#### [ArXiv] Correlation Studies, June 12, 2007

One of arxiv/astro-ph preprints, arxiv/0706.1703v1 discusses **correlation** between galactic HI and the cosmic microwave background (CMB) and reports no statistically significant correlation.

Beyond the astrophysical significance of the paper, when **correlation** appears in scientific papers, people expect that the papers are about **statistics.** Are these correlation studies truly statistical science?

Statistical Challenges in Modern Astronomy III (2001) was the first conference I confronted astronomy since my subject of interest had changed from solar physics to statistics, of which field I only have a very rudimentary level of knowledge at that time. Although I was a mere helper for the conference, I managed to eavesdrop some talks and discussions from conference participants and the word **correlation** was frequently captured.

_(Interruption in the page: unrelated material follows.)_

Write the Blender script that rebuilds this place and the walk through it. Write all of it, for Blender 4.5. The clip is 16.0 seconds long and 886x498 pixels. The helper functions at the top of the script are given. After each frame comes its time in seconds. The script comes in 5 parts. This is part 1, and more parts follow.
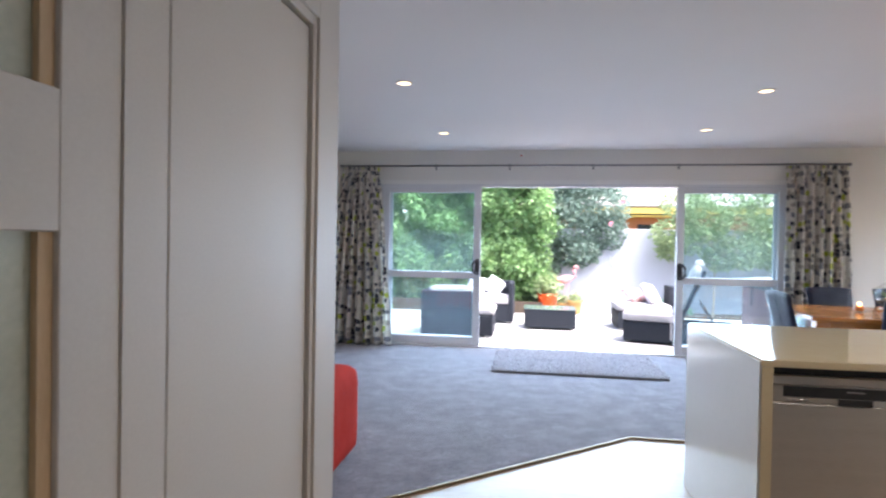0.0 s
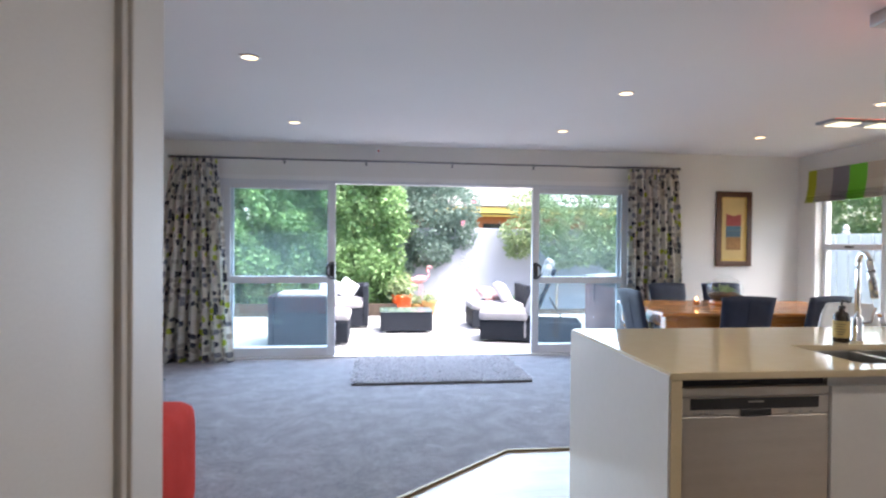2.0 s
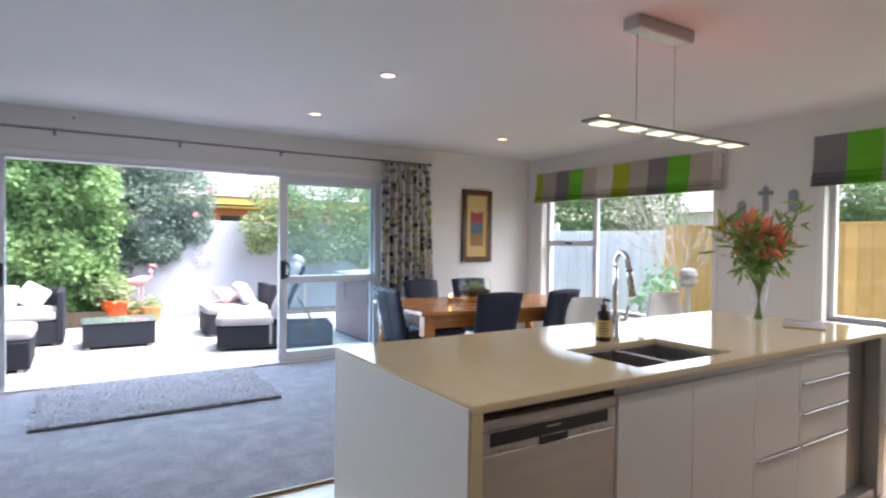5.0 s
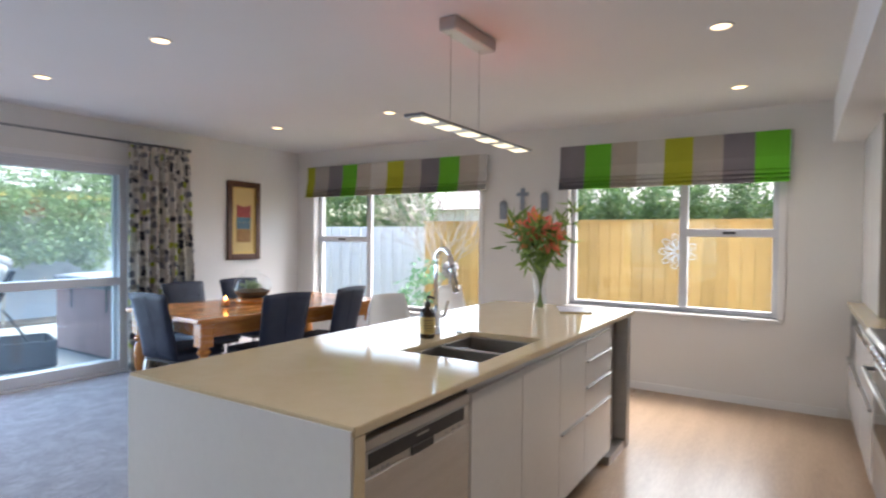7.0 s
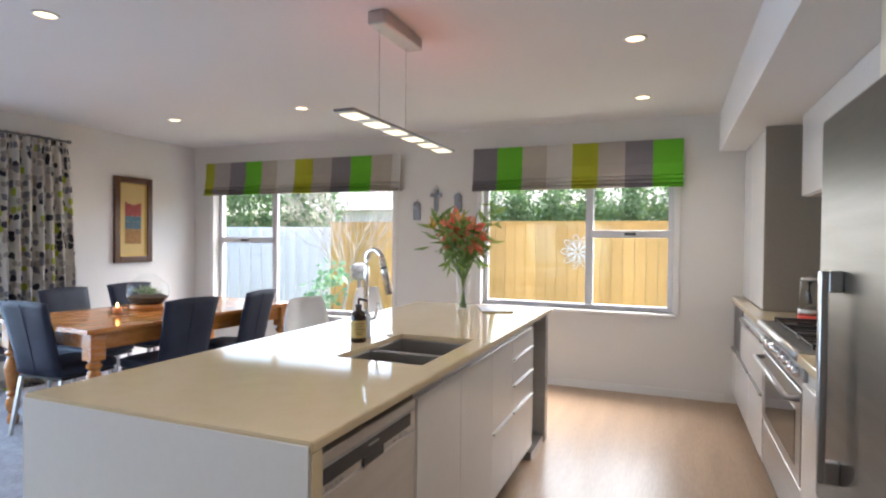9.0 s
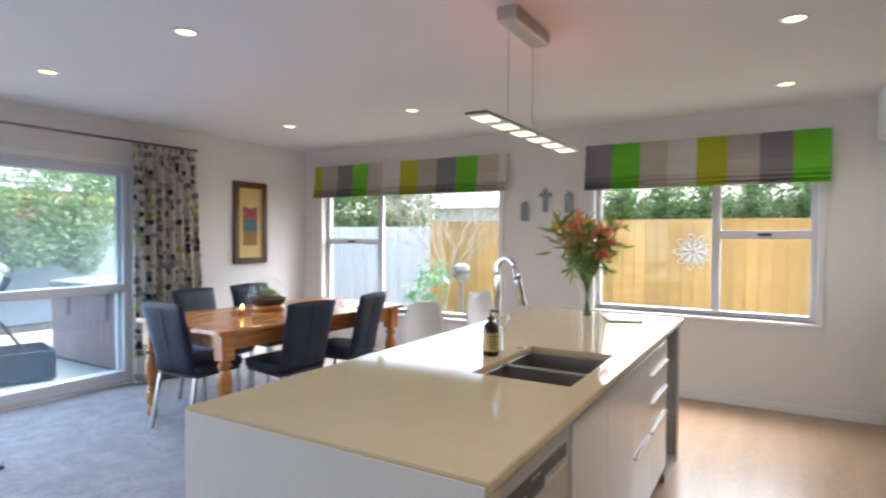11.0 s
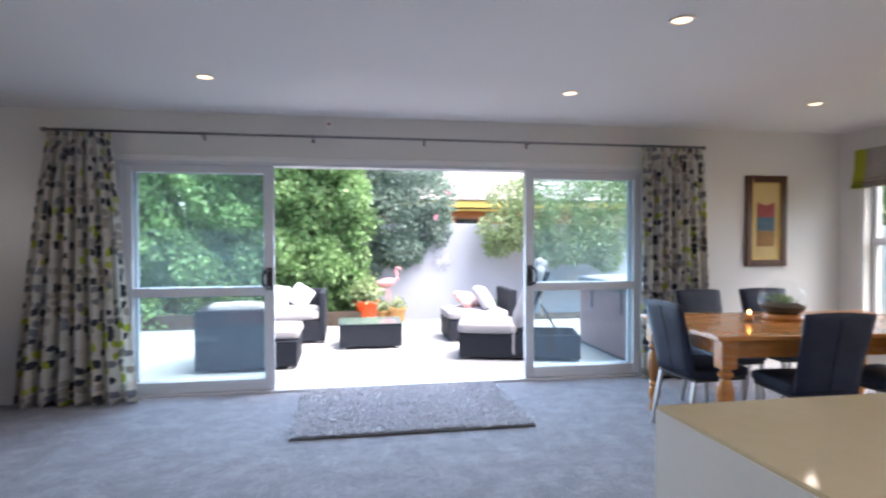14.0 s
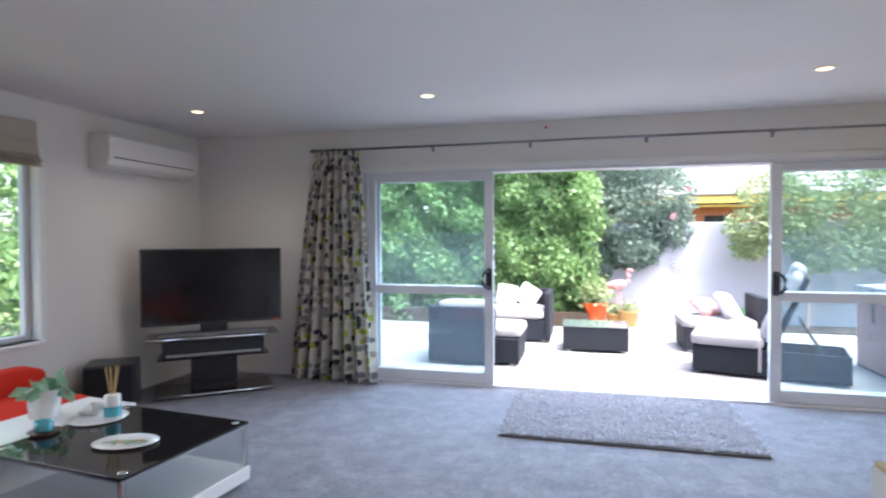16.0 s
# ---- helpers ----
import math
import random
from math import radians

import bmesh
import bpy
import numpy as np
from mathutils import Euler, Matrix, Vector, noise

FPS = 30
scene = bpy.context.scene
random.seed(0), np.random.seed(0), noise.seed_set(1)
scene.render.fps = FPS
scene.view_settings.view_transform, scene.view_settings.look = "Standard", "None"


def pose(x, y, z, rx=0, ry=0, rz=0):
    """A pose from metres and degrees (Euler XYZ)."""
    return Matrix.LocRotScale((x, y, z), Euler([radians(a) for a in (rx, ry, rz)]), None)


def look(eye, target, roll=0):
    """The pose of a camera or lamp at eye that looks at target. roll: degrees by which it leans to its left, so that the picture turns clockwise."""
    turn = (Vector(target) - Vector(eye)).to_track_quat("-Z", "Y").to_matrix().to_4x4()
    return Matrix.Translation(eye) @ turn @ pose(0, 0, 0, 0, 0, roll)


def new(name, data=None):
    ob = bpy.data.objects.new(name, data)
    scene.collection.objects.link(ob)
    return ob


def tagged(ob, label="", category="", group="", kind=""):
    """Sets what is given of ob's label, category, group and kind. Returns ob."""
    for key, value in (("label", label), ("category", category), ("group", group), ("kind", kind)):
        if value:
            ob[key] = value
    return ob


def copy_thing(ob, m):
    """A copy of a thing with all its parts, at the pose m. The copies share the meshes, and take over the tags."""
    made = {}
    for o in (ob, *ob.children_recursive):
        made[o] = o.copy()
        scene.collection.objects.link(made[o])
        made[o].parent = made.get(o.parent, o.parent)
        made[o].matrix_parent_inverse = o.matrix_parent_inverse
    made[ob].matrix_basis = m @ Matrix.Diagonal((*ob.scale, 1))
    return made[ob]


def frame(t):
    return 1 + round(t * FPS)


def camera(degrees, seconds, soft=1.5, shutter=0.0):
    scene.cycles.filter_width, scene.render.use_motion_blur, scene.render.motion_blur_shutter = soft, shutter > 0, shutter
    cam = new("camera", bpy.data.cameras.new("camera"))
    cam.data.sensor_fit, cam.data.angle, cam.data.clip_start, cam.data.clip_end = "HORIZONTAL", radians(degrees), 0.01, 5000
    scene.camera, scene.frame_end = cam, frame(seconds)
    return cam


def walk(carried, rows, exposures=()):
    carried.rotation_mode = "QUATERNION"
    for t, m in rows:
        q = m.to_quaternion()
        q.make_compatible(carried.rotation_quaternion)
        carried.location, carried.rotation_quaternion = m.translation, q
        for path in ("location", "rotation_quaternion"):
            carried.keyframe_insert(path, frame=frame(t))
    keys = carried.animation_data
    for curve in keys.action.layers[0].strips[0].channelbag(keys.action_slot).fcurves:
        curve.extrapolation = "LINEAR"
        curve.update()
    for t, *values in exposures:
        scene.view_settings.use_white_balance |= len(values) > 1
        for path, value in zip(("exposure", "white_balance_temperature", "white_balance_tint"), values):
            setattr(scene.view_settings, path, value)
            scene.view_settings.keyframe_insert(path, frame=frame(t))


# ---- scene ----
EXPOSURE = 2.53      # stops
SKY, SUN = 0.15, 3.2
DAY, LAMP = 23.5, 4.2
LEDRED_POWER = 0.55
cam = camera(76.3, 16.0, soft=2.2, shutter=0.5)
PATH = [
    (0, (1.0, 0.18, 1.324), (0.691, 2.156, 1.299), 1.0),
    (0.5, (0.95, 0.254, 1.335), (0.821, 2.249, 1.313), 0.6),
    (1, (0.888, 0.376, 1.338), (0.9, 2.376, 1.319), 0.7),
    (1.5, (0.84, 0.484, 1.342), (0.96, 2.48, 1.323), 0.7),
    (2, (0.848, 0.615, 1.348), (1.081, 2.602, 1.326), 0.5),
    (2.5, (0.908, 0.743, 1.343), (1.25, 2.713, 1.319), 0.5),
    (3, (0.977, 0.855, 1.343), (1.434, 2.802, 1.316), 0.3),
    (3.5, (1.01, 0.926, 1.35), (1.583, 2.842, 1.32), 0.3),
    (3.7, (1.009, 0.949, 1.352), (1.645, 2.845, 1.324), 0.6),
    (6, (0.896, 1.397, 1.372), (2.289, 2.831, 1.33), 0.4),
    (6.5, (0.858, 1.48, 1.366), (2.407, 2.745, 1.328), 0.6),
    (7, (0.817, 1.552, 1.371), (2.508, 2.618, 1.331), 0.6),
    (7.5, (0.807, 1.609, 1.367), (2.594, 2.507, 1.332), 0.5),
    (8, (0.798, 1.645, 1.368), (2.641, 2.42, 1.333), 0.4),
    (8.2, (0.797, 1.648, 1.365), (2.653, 2.393, 1.333), 0.6),
    (10.3, (0.79, 1.891, 1.376), (2.63, 2.673, 1.34), 0.3),
    (10.5, (0.802, 1.907, 1.388), (2.618, 2.744, 1.349), 0.4),
    (11, (0.82, 1.956, 1.417), (2.538, 2.979, 1.369), 0.3),
    (11.5, (0.853, 1.991, 1.424), (2.428, 3.222, 1.373), -0.1),
    (12, (0.882, 2.033, 1.423), (2.262, 3.479, 1.374), -0.1),
    (12.5, (0.872, 2.037, 1.429), (2.036, 3.663, 1.378), 0.3),
    (13, (0.942, 2.051, 1.391), (1.828, 3.843, 1.354), 0.0),
    (13.5, (0.904, 2.048, 1.409), (1.551, 3.94, 1.363), 0.0),
    (14, (1.009, 2.017, 1.37), (1.346, 3.988, 1.335), -0.1),
    (14.5, (1.029, 2.009, 1.386), (1.139, 4.006, 1.347), -0.1),
    (15, (1.122, 1.96, 1.411), (1.008, 3.956, 1.369), -0.3),
    (15.5, (1.154, 1.964, 1.438), (0.869, 3.942, 1.386), -0.2),
    (16, (1.241, 1.997, 1.41), (0.739, 3.933, 1.37), -0.2),
]
walk(cam, [(t, look(eye, target, roll)) for t, eye, target, roll in PATH],
     exposures=[(t, EXPOSURE + e, 6500, 16) for t, e in ((0.0, 0.17), (3.5, 0.0), (6.5, -0.12), (8.0, 0.16), (10.5, 0.16), (11.5, -0.05), (12.5, -0.26), (13.5, -0.27), (15.0, 0.02), (16.0, 0.03))])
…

Consider a set of paired points uniformly distributed on a circle in 2D euclidean space. The estimated correlation is close to zero but we understand this data set is highly correlated. Depending on the definition of correlation associated with data space, the degree of correlation could show significantly different measures. Therefore, I have been doubting what is so important about **correlation** in astronomy.

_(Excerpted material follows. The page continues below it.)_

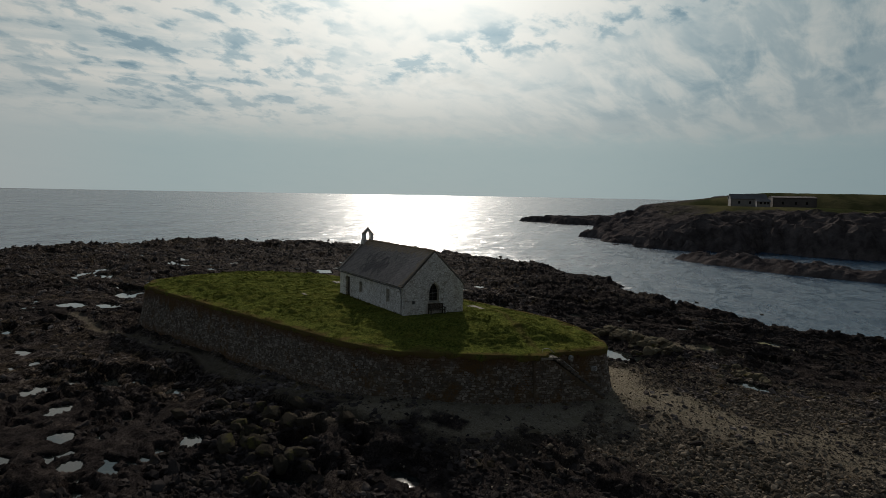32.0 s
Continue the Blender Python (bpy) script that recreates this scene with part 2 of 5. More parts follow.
def value_noise(x, y, seed=0):
    x, y = np.asarray(x, float), np.asarray(y, float)
    ix, iy = np.floor(x).astype(np.int64), np.floor(y).astype(np.int64)
    fx, fy = x - ix, y - iy
    fx, fy = fx * fx * (3 - 2 * fx), fy * fy * (3 - 2 * fy)
    a, b = lattice(ix, iy, seed), lattice(ix + 1, iy, seed)
    c, d = lattice(ix, iy + 1, seed), lattice(ix + 1, iy + 1, seed)
    return (a * (1 - fx) + b * fx) * (1 - fy) + (c * (1 - fx) + d * fx) * fy


def fbm(x, y, seed=0, octaves=4, gain=0.5):
    total, amp, norm = 0, 1.0, 0.0
    for k in range(octaves):
        total = total + amp * value_noise(x * 2.03 ** k + 17.1 * k, y * 2.03 ** k - 9.7 * k, seed + k)
        norm += amp
        amp *= gain
    return total / norm


def smooth(a, b, v):
    t = np.clip((v - a) / (b - a), 0, 1)
    return t * t * (3 - 2 * t)


def signed_distance(x, y, poly):
    """Distance to a polygon's edge, positive inside."""
    x, y = np.asarray(x, float), np.asarray(y, float)
    best = np.full(x.shape, 1e18)
    inside = np.zeros(x.shape, bool)
    n = len(poly)
    for k in range(n):
        (ax, ay), (bx, by) = poly[k][:2], poly[(k + 1) % n][:2]
        dx, dy = bx - ax, by - ay
        t = np.clip(((x - ax) * dx + (y - ay) * dy) / (dx * dx + dy * dy), 0, 1)
        best = np.minimum(best, (x - ax - t * dx) ** 2 + (y - ay - t * dy) ** 2)
        if dy:
            inside ^= ((ay > y) != (by > y)) & (x < dx * (y - ay) / dy + ax)
    return np.where(inside, 1, -1) * np.sqrt(best)


def line_distance(x, y, pts):
    best = np.full(np.shape(x), 1e18)
    for (ax, ay), (bx, by) in zip(pts[:-1], pts[1:]):
        dx, dy = bx - ax, by - ay
        t = np.clip(((x - ax) * dx + (y - ay) * dy) / (dx * dx + dy * dy), 0, 1)
        best = np.minimum(best, (x - ax - t * dx) ** 2 + (y - ay - t * dy) ** 2)
    return np.sqrt(best)


def mesh_arrays(name, verts, faces):
    """A mesh from arrays; faces: an n x 3 or n x 4 array."""
    me = bpy.data.meshes.new(name)
    verts, faces = np.asarray(verts, np.float32), np.asarray(faces, np.int32)
    me.vertices.add(len(verts))
    me.vertices.foreach_set("co", verts.ravel())
    k = faces.shape[1]
    me.loops.add(faces.size)
    me.loops.foreach_set("vertex_index", faces.ravel())
    me.polygons.add(len(faces))
    me.polygons.foreach_set("loop_start", np.arange(0, faces.size, k, dtype=np.int32))
    me.polygons.foreach_set("loop_total", np.full(len(faces), k, np.int32))
    me.polygons.foreach_set("use_smooth", np.zeros(len(faces), bool))
    me.update(calc_edges=True)
    return me


def float_layer(me, name, values):
    layer = me.attributes.new(name, "FLOAT", "POINT")
    layer.data.foreach_set("value", np.asarray(values, np.float32).ravel())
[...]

After some years, I realized that **correlation** is important in astronomy, astrophysics, and cosmology as in arxiv/0706.1703v1 and other papers due to the fact that the estimated correlation coefficient may tell physical correlation among objects of interest. The correlation is treated as a blinded statistical tool that directly tells the physical correlation. I have some impression that astronomers believe important physical correlation comes from a statistically significant correlation coefficient without investigating the foundation of statistical inference.

On the other hand, the nice part of arxiv/0706.1703v1 is authors’ two caveats on correlation: 1. inevitable appearance of correlation due to random fluctuation, therefore not to use *a-posteriori* statistics and 2. misleading visual correlation, therefore, quantitative methods are required, like Monte Carlo methods for assessing significance.

I hope that some astronomers provide a good description of what makes estimating correlation so important and how statistically significant correlation becomes physically important correlation.

p.s. In the paper,

If one draws N numbers between 0 and 1, the probability that they will all be smaller than x is p=1-x^N.

I think this should be p=x^N.

## vlk:

Re: “astronomers believe important physical correlation comes from a statistically significant correlation coefficient without investigating the foundation of statistical inference”

I think you have this backwards. Important physical correlation is

06-18-2007, 7:37 pmsupportedby statistically significantevidence. The mere existence of a correlation is not taken as evidence of causation.## hlee:

After attending Clay lecture and talks at CfA, I got an impression that correlation studies from astronomy are confined to statistics of linear regression and, I believe, can be modified/improved depending on the types of correlation (e.g. the looks of scatter plots, covariates, and outliers). Compiling more data has been the target to illustrate better correlations (evidence of correlations) but exploring statistical methods to estimate correlations (even we can include the uncertain nature of measurements both on x and y axes and we can assume different distribution family beyond normal) could reveal different aspects of (physical) correlations.

11-01-2007, 6:32 pm